▶ [TO DO] Repeat exactly the lines from the line with "Write the Blender" to the line with "scene.render.fps = FPS", including both, and leave out any pictures.

######

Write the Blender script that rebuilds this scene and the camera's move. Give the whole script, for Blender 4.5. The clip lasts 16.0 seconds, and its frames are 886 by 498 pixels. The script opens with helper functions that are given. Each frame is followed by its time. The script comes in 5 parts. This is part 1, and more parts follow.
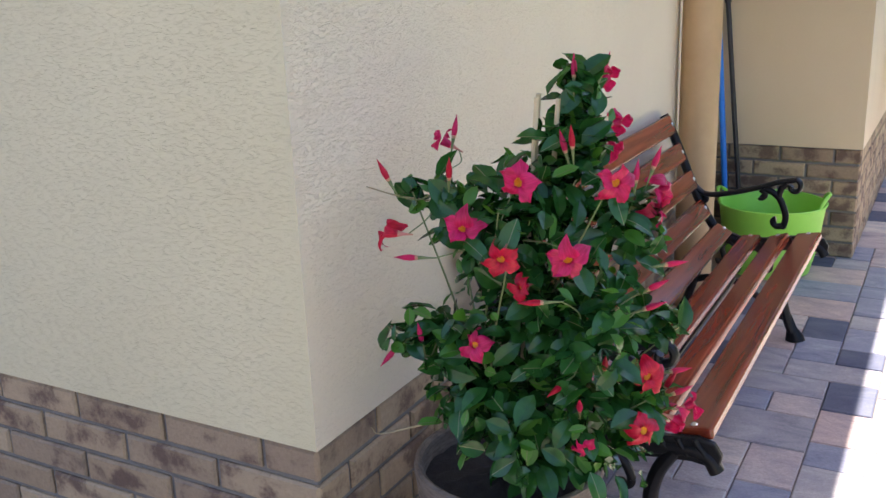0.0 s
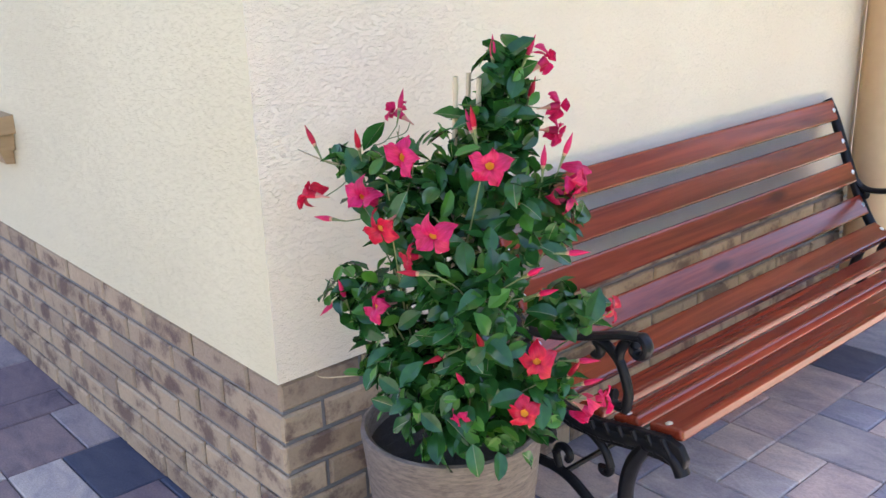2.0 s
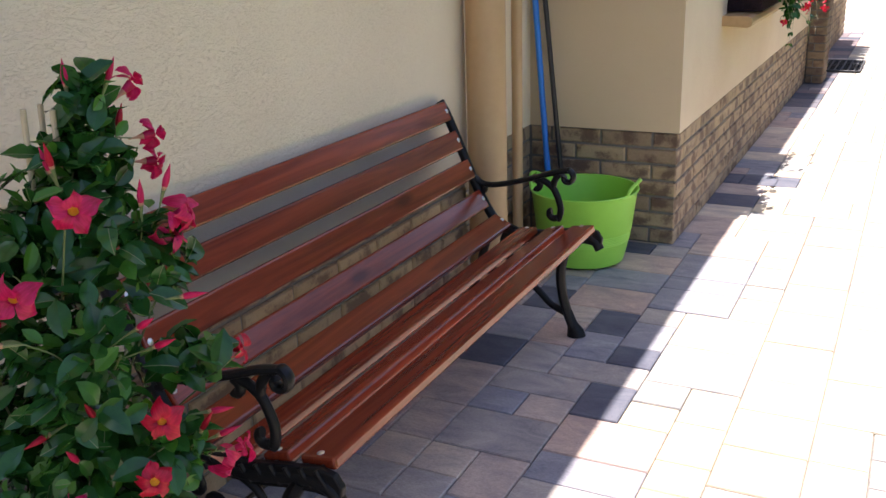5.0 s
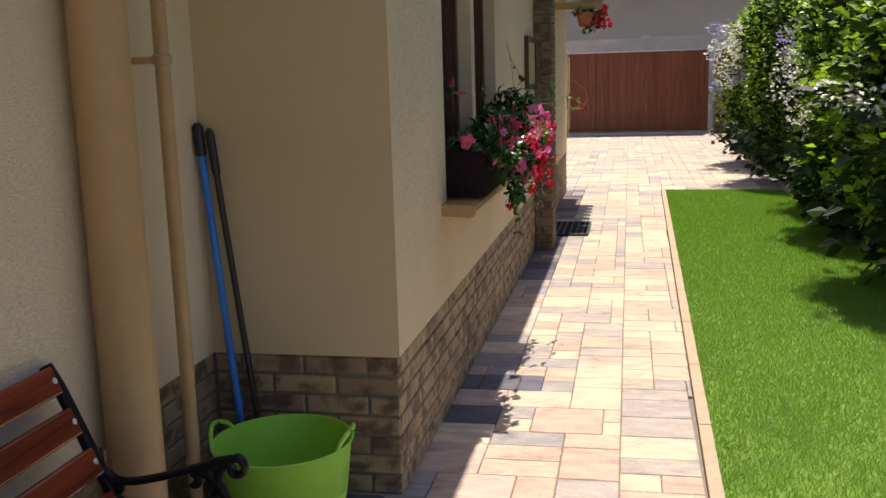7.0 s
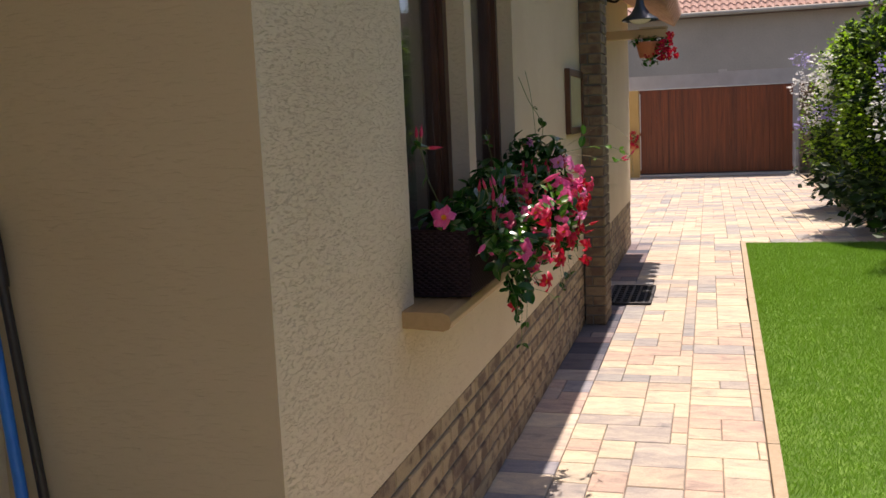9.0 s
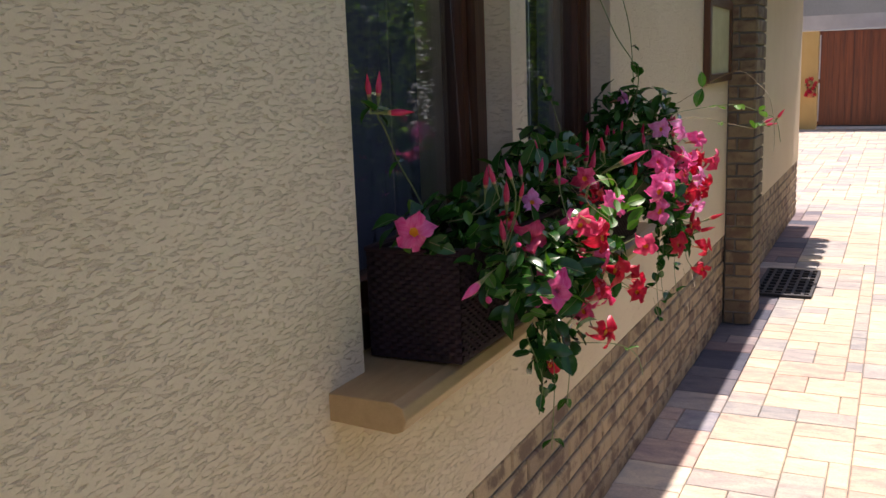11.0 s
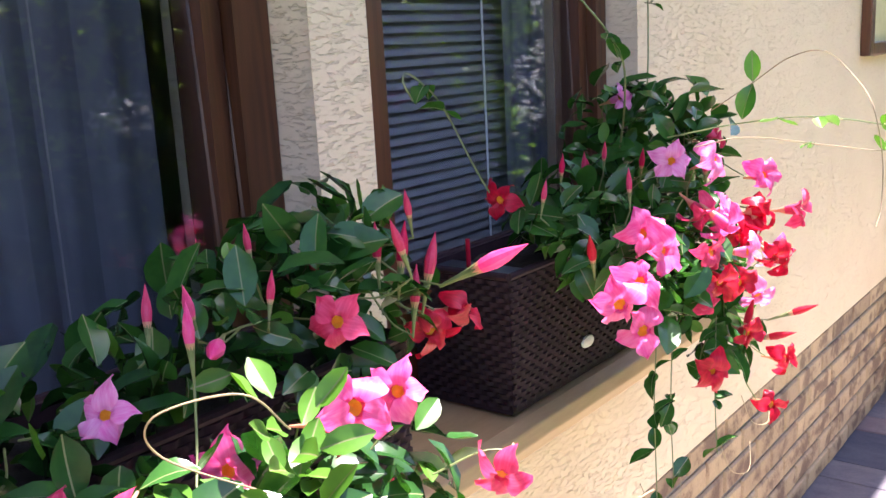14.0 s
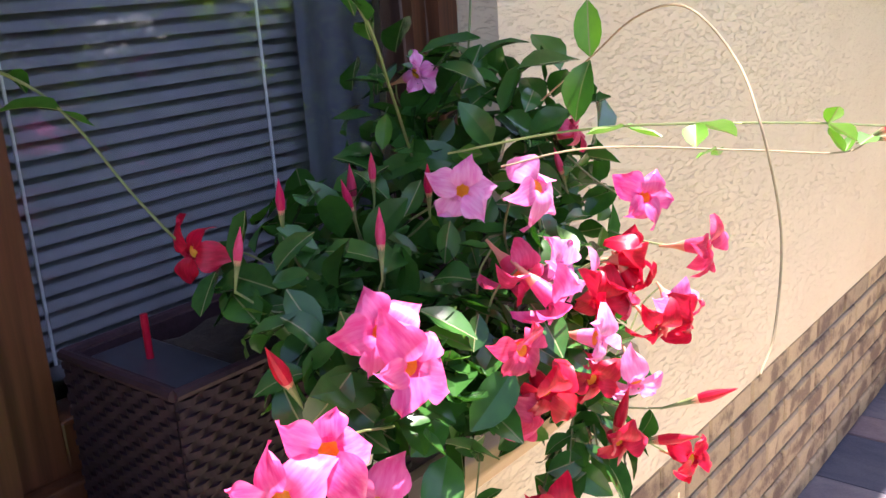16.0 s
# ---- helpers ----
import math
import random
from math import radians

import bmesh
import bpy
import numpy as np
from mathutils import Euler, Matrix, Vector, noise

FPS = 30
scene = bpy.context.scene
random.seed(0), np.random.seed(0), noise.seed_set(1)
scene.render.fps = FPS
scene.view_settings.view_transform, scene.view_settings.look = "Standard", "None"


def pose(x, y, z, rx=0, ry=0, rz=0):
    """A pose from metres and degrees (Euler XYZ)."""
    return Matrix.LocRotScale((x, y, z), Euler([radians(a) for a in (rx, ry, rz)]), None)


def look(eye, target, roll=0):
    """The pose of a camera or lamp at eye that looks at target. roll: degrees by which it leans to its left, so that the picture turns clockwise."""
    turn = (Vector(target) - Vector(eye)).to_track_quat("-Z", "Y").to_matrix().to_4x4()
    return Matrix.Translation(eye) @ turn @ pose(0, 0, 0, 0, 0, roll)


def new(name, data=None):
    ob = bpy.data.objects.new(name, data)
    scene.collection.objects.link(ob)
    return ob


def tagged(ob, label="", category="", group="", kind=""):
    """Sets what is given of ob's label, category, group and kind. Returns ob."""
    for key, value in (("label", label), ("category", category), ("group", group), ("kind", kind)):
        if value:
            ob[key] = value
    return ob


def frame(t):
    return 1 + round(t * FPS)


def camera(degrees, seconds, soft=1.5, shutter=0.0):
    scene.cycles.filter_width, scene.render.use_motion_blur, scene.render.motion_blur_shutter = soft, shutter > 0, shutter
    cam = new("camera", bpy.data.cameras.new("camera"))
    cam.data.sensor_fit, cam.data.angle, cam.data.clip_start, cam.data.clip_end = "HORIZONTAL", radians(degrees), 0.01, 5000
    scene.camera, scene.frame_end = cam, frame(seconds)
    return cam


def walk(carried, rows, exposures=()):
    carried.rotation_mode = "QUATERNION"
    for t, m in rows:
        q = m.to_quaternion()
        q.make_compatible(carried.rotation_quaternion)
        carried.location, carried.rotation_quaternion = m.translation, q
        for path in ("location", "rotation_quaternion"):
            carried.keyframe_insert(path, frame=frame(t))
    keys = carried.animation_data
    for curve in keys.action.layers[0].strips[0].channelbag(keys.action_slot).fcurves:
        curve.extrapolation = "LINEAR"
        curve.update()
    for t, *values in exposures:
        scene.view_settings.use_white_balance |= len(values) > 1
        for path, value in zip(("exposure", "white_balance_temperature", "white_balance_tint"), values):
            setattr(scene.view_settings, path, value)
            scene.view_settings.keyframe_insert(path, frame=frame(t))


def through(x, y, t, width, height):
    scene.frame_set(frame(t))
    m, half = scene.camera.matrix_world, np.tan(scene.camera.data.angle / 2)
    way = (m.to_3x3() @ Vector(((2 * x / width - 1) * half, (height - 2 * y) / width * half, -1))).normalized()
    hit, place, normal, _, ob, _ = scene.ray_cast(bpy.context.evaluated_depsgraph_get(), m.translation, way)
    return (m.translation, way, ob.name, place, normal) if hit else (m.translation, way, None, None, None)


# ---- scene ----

######

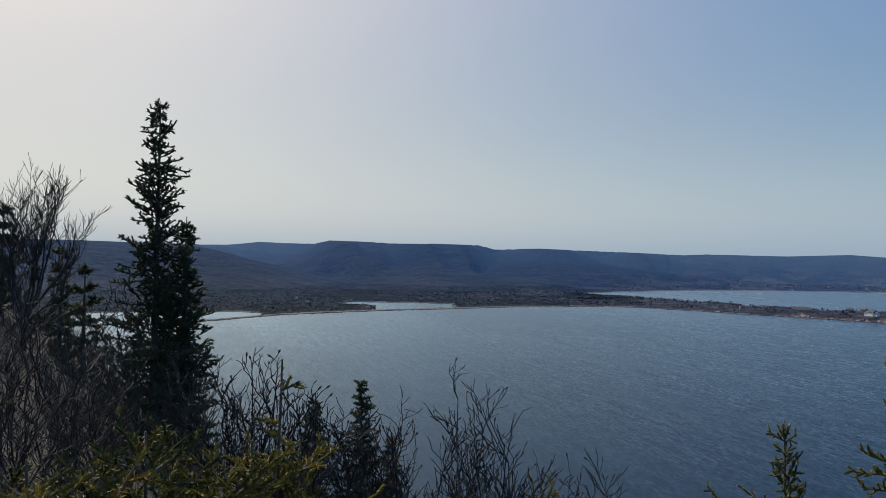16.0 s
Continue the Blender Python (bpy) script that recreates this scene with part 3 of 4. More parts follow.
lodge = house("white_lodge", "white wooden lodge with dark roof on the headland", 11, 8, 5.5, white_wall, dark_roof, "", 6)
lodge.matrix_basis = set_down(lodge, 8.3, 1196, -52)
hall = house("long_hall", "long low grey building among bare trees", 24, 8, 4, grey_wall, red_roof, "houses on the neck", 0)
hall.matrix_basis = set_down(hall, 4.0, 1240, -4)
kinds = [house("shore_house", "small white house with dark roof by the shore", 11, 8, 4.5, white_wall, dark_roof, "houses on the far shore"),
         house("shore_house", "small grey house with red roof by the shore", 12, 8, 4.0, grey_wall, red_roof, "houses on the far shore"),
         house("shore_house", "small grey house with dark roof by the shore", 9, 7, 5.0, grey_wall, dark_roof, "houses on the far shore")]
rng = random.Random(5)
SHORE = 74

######

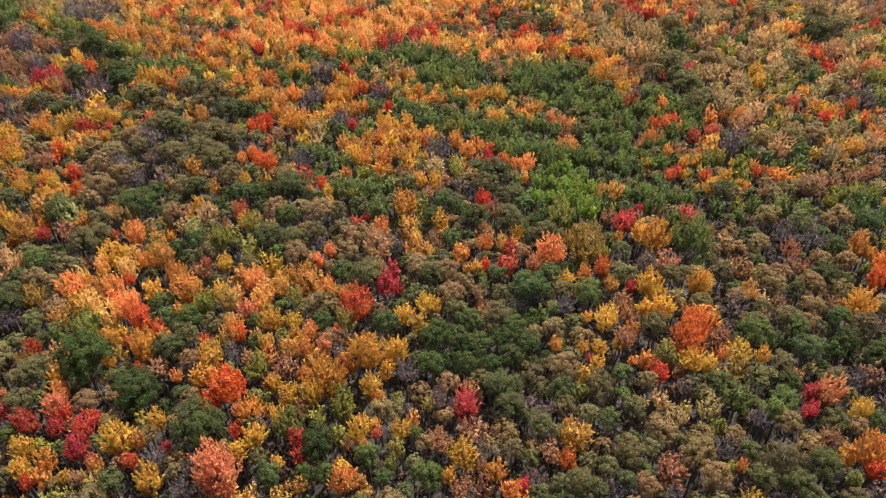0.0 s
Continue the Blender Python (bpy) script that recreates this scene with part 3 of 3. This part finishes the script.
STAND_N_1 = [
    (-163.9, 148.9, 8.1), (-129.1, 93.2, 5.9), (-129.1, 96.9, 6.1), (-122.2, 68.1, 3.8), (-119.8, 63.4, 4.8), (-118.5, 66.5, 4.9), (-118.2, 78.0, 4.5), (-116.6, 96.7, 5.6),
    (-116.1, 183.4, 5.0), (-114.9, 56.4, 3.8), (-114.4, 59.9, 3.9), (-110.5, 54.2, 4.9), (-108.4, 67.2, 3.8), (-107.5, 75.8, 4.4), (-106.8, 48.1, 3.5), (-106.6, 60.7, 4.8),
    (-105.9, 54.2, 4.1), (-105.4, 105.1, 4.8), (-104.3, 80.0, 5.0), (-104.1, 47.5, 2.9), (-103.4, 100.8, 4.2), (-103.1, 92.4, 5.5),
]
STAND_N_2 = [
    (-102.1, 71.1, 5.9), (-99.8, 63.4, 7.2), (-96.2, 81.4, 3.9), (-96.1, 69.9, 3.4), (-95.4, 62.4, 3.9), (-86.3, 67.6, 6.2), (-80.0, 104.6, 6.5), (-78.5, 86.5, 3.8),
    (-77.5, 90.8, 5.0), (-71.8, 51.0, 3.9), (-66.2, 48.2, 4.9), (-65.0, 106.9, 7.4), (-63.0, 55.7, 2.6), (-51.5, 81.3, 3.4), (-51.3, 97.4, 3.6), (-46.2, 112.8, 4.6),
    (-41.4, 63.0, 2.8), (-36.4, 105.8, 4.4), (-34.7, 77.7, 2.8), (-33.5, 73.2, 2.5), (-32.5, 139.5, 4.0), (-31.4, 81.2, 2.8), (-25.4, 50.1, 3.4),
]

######

▶ [EXERCISE OUTPUT]
Write the Blender script that rebuilds this scene and the camera's move. Give the whole script, for Blender 4.5. The clip lasts 16.0 seconds, and its frames are 886 by 498 pixels. The script opens with helper functions that are given. Each frame is followed by its time. The script comes in 5 parts. This is part 1, and more parts follow.
0.0 s
2.0 s
5.0 s
7.0 s
9.0 s
11.0 s
14.0 s
16.0 s
# ---- helpers ----
import math
import random
from math import radians

import bmesh
import bpy
import numpy as np
from mathutils import Euler, Matrix, Vector, noise

FPS = 30
scene = bpy.context.scene
random.seed(0), np.random.seed(0), noise.seed_set(1)
scene.render.fps = FPS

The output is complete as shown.